Inventory climbs on higher production. Palm oil inventory climbed for the first time since Jan-13, by 1% mom to 1.66m tonnes in Jul 13, mainly on higher production that more than offset domestic consumption.

Exports remained flattish, rose by a marginal 1% (mom) to 1.42m tonnes. Higher exports to China (+12.3%) and India (+24.1%) was largely negated by lower exports to Pakistan (- 22.8%), US (-17.7%) and Netherlands (-9.4%). Higher exports to China were due to inventory replenishing ahead of the Mid- Autumm festival.

Total production rose 18.2% mom to 1.67m tonnes, driven by a pickup in production across all areas (Pen. Malaysia; +18.3%; Sabah: +12.8%; Sarawak: +26.8%).

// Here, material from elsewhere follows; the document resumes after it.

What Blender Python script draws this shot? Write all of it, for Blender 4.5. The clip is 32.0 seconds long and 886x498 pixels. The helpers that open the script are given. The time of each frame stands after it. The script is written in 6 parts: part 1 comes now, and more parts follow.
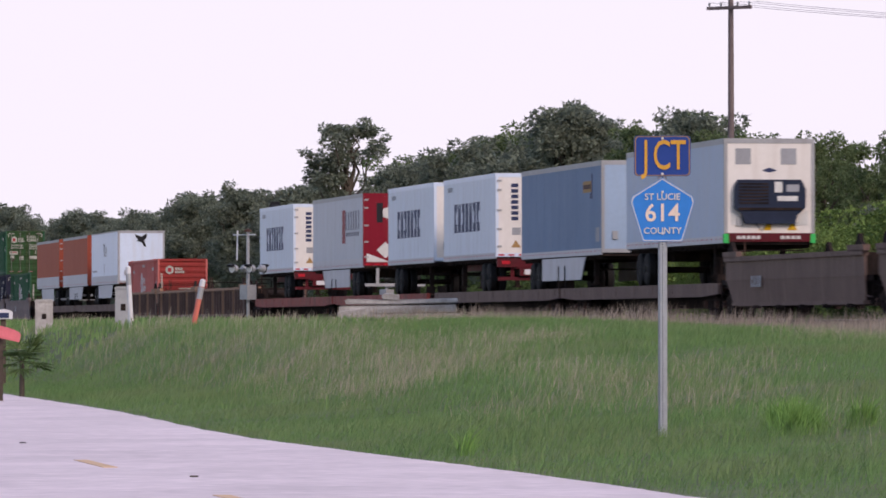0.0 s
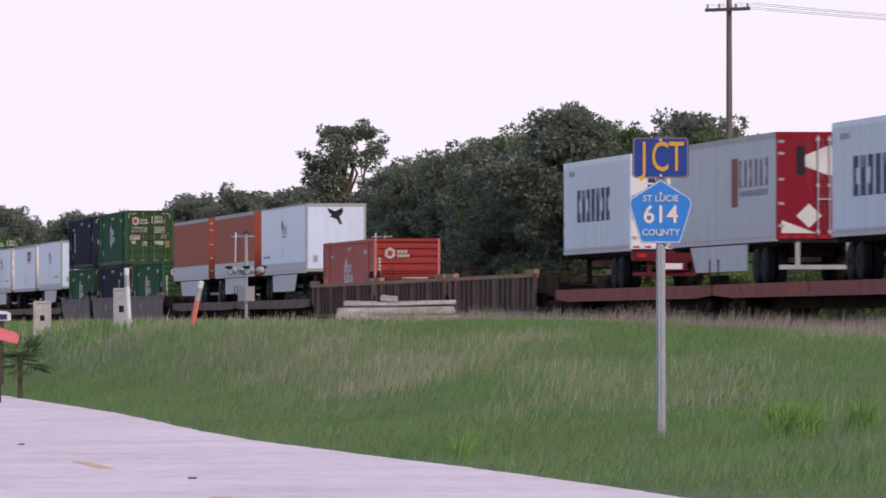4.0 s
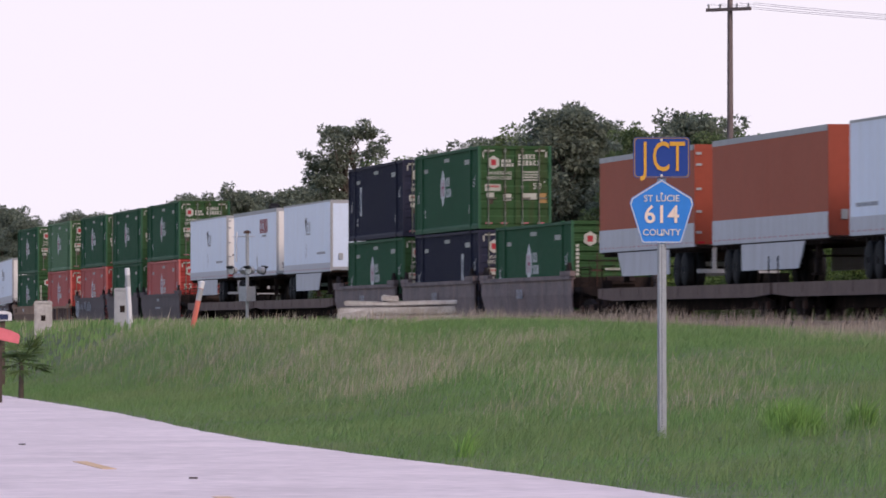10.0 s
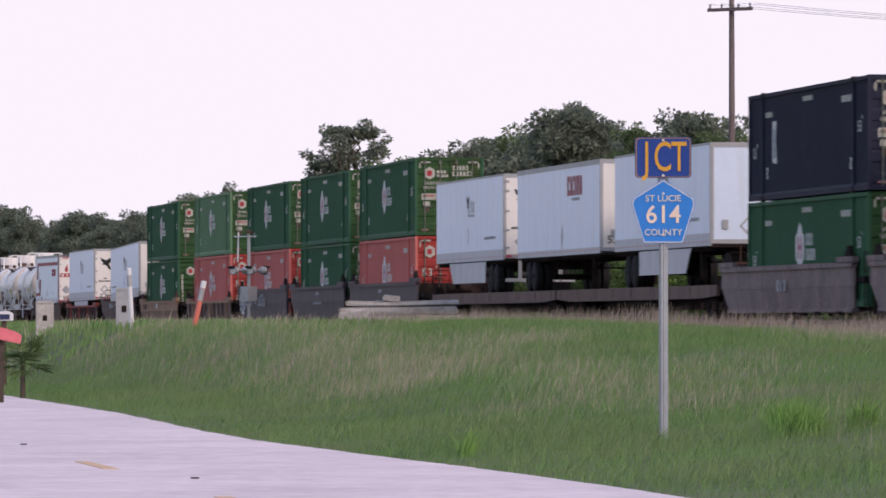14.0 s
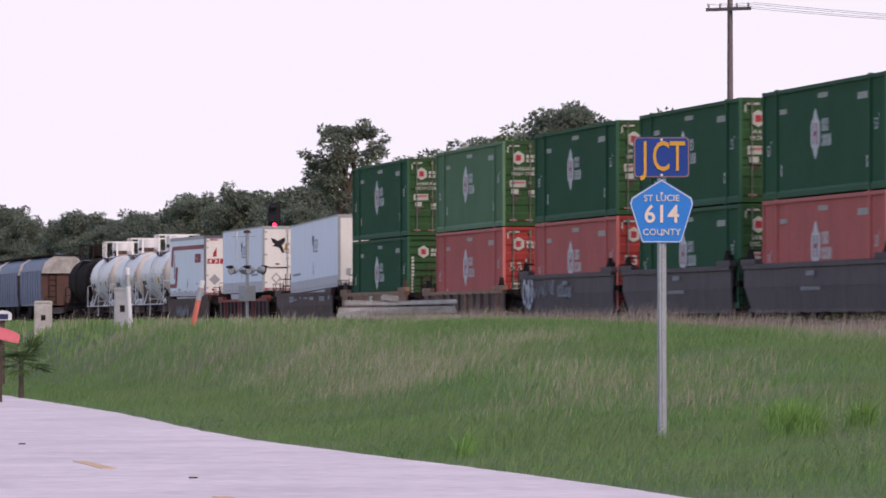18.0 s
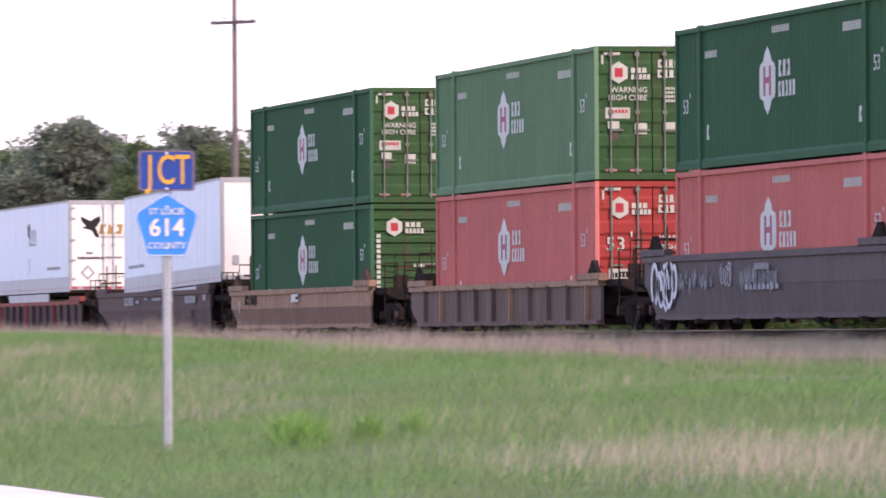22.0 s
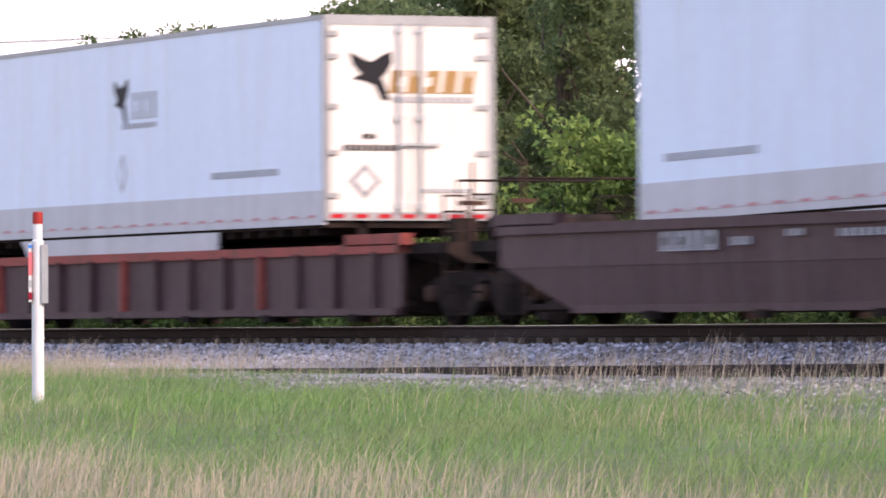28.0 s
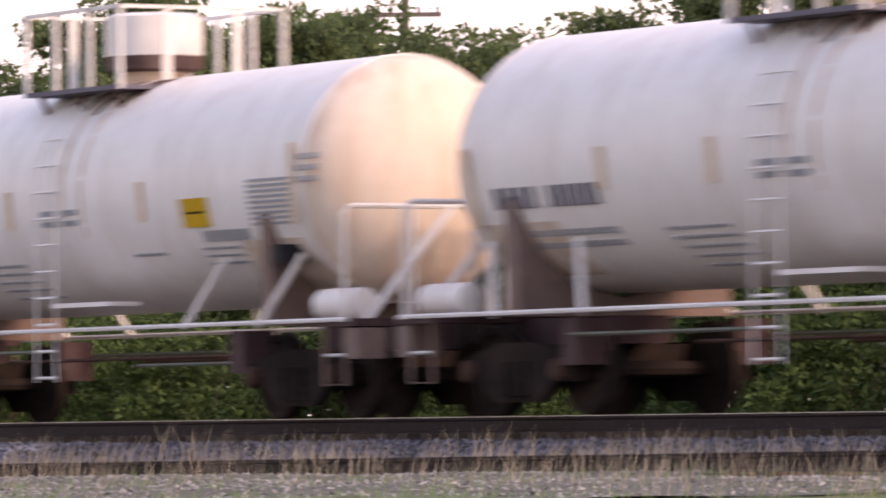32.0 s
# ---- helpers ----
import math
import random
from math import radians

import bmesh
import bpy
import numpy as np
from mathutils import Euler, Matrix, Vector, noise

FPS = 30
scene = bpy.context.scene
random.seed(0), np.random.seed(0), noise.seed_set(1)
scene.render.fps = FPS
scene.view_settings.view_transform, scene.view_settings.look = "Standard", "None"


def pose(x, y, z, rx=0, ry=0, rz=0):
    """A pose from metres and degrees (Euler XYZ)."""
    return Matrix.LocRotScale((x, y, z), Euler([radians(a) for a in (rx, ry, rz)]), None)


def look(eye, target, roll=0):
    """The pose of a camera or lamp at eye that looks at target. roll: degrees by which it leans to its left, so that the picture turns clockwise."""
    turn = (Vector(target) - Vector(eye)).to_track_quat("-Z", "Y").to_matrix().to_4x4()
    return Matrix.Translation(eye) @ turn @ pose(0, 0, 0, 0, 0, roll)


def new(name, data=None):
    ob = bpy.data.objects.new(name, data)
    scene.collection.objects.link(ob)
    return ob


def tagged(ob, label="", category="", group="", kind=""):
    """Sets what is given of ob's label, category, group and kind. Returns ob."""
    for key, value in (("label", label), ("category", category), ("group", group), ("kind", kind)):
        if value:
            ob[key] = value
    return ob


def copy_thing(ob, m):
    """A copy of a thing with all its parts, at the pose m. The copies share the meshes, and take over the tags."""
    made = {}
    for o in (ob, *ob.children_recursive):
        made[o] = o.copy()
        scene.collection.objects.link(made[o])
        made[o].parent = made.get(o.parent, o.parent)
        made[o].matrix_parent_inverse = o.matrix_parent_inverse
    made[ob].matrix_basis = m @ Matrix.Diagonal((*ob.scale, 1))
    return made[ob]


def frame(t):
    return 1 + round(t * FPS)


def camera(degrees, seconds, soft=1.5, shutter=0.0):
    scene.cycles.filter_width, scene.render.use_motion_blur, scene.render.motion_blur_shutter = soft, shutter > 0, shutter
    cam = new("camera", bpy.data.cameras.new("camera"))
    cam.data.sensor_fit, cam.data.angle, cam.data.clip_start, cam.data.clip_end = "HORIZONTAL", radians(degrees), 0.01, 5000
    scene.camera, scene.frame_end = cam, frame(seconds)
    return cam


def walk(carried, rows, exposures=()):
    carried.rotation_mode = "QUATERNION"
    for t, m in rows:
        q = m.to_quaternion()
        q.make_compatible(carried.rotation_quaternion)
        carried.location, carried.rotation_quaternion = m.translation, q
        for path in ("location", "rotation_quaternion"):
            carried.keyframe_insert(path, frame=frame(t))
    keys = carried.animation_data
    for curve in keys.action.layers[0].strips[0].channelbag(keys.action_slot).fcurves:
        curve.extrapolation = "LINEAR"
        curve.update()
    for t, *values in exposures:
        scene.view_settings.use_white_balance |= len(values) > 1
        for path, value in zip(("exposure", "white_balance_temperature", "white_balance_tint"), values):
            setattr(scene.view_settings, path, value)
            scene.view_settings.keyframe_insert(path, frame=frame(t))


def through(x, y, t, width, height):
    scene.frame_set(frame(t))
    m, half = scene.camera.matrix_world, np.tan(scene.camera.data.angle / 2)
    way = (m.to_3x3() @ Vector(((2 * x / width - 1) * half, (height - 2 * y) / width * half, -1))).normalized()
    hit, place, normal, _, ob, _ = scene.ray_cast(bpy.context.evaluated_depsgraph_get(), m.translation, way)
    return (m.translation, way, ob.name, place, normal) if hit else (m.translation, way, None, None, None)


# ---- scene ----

Upside to CPO price will be capped. We are keeping our average CPO price forecasts of RM2,500/tonne and RM2,600/tonne in 2013-14 for now. We believe it is unlikely for CPO price to average at RM2,500/mt this year, as CPO price upside will be capped by seasonally higher production in the coming months (which has already started since Jul) and the absence of fresh demand catalyst.

With the subdued CPO price outlook, we believe earnings growth of plantation companies will be coming from: (1) CPO output growth; (2) Downstream segment expansion in Indonesia that will complement the upstream plantation segment there; and (3) Companies with significant property land bank (where property earnings will cushion earnings from current low CPO price environment).

Catalysts (downside)

  • Higher-than-expected soybean yield and soybean planting, resulting in lower soybean prices, hence prices of CPO;
  • India imposes import tax on CPO.
  • Longer-than-expected CPO price recovery path.

Risks

  • Earlier-than-expected recovery in the world’s major economies, resulting in higher edible oil demand and prices;
  • Weather uncertainties revisit, which would result in supply distortion, hence boosting prices of edible oil; and
  • Further action from the Malaysian Government to boost competitiveness of downstream plantation players.

Rating

UNDERWEIGHT

Negatives – (1) Weak global economic outlook; and (2) Impending excess supply of CPO.

Positive – CPO is still relatively cheaper than soybean oil. Top picks  For exposure in the sector, our top picks are and CBIP (BUY; TP: RM3.42) and Genting Plantations (HOLD; TP: RM10.57).